BS: Of course there has been and always will be. Where the influences come from changes all the time, but for Vivienne it is intellectual stimulation that makes her tick.
The reason there are all different nations working at Vivienne Westwood is simply practical and has grown organically over the years according to the needs of the company. VW is a cosmopolitan company and its staff represents, therefore, all nationalities, Germans are only one part of it. It does not depend where you are from but what you can bring into an enterprise. If you want to compare it to the British Monarchy, Albert has not exactly been bad for Victoria and the British…

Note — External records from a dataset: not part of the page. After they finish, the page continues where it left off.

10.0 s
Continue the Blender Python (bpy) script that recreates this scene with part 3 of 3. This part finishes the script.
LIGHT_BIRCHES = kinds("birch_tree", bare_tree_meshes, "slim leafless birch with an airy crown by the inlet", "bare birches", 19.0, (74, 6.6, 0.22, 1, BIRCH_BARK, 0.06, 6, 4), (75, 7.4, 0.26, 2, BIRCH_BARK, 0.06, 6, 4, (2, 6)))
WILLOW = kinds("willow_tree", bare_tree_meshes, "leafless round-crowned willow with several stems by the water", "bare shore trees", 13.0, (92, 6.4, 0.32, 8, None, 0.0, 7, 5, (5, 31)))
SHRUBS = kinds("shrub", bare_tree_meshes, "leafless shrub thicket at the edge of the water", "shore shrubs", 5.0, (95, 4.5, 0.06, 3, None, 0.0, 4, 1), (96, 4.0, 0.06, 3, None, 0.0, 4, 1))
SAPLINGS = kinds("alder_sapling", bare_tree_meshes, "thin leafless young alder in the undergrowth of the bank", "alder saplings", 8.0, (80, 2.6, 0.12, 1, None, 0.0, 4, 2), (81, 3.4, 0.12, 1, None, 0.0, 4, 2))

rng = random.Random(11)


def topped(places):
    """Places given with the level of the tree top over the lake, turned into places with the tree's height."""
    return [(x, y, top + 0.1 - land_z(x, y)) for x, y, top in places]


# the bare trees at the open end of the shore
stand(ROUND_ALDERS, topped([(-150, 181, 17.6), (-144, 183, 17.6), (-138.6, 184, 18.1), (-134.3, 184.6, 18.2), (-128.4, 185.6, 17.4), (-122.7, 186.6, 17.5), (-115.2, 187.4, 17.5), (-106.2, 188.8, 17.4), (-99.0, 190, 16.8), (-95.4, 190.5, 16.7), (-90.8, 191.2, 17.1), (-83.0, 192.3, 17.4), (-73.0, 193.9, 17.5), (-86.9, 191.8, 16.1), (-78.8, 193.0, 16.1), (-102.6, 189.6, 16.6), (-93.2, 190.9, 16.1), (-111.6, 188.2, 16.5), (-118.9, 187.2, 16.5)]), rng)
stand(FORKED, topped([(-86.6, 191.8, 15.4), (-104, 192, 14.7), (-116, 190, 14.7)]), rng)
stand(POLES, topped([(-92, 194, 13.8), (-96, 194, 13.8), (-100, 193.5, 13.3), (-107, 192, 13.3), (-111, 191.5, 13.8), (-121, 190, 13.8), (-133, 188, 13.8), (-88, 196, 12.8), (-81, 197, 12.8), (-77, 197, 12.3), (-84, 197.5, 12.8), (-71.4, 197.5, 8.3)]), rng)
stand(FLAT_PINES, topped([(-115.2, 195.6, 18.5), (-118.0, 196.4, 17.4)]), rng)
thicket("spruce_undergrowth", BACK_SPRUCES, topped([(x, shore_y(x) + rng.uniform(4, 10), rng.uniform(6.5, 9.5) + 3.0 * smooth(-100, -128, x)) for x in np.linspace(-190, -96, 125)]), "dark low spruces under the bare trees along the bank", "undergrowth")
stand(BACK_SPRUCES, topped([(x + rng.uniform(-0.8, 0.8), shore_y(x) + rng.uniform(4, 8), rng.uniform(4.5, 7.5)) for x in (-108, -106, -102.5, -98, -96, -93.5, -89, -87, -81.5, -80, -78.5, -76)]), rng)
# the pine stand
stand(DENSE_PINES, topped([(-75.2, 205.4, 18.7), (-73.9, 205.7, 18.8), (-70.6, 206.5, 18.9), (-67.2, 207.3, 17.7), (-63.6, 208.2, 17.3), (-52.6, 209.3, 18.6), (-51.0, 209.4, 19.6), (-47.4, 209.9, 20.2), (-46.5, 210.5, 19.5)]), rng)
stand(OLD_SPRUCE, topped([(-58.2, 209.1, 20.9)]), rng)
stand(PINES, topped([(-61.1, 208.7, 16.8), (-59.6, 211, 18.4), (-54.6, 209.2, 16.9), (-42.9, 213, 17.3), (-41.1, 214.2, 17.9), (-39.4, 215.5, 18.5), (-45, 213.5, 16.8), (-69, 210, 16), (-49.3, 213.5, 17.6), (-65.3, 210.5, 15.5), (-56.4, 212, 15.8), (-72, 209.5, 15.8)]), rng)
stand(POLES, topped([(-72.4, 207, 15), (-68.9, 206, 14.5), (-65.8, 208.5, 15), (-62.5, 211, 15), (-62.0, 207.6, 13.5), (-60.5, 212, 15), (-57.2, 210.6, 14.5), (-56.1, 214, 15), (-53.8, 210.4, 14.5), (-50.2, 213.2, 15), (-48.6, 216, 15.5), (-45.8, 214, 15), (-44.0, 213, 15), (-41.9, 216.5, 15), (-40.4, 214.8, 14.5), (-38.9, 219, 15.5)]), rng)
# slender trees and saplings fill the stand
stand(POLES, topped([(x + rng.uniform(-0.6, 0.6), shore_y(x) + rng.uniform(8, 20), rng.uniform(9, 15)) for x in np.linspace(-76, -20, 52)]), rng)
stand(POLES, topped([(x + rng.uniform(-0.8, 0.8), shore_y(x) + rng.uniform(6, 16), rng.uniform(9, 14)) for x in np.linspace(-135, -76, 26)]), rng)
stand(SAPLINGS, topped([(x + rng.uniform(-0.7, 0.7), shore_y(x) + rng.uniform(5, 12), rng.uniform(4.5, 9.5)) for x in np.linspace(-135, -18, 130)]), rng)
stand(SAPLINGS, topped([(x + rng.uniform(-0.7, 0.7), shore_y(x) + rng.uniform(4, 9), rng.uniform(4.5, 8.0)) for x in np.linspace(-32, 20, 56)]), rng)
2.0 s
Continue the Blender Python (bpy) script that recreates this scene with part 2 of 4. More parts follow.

KP: The time we met in that weird hotel café in Baker Street , I remember talking a bit about whose work in fashion –aside from Vivienne Westwood, of course- you personally respected and liked. So who, as the long-term fashion professional, do you think is currently making top-notch fashion?
BS: It is the designers and companies whose work is challenging and pushing boundaries, both from their approach to design as much as their company philosophy. Alexander McQueen was one of them.
In London now I love the work of Boudicca, which is very varied and both artistic conceptual and couture, but I am also following young designers like Peter Pilotto and Christopher de Vos, and Luise Gray , and the company From Somewhere, who have a completely different agenda. We live in very interesting and challenging times, where it is essential for all designers to keep up with new developments and give their input.
Brigitte Stepputtis’ project on Deichkind will be shown as part of the ‘Outland’ exhibition at Vegas Gallery, London coinciding with the London Festival of Architecture 2010 in June.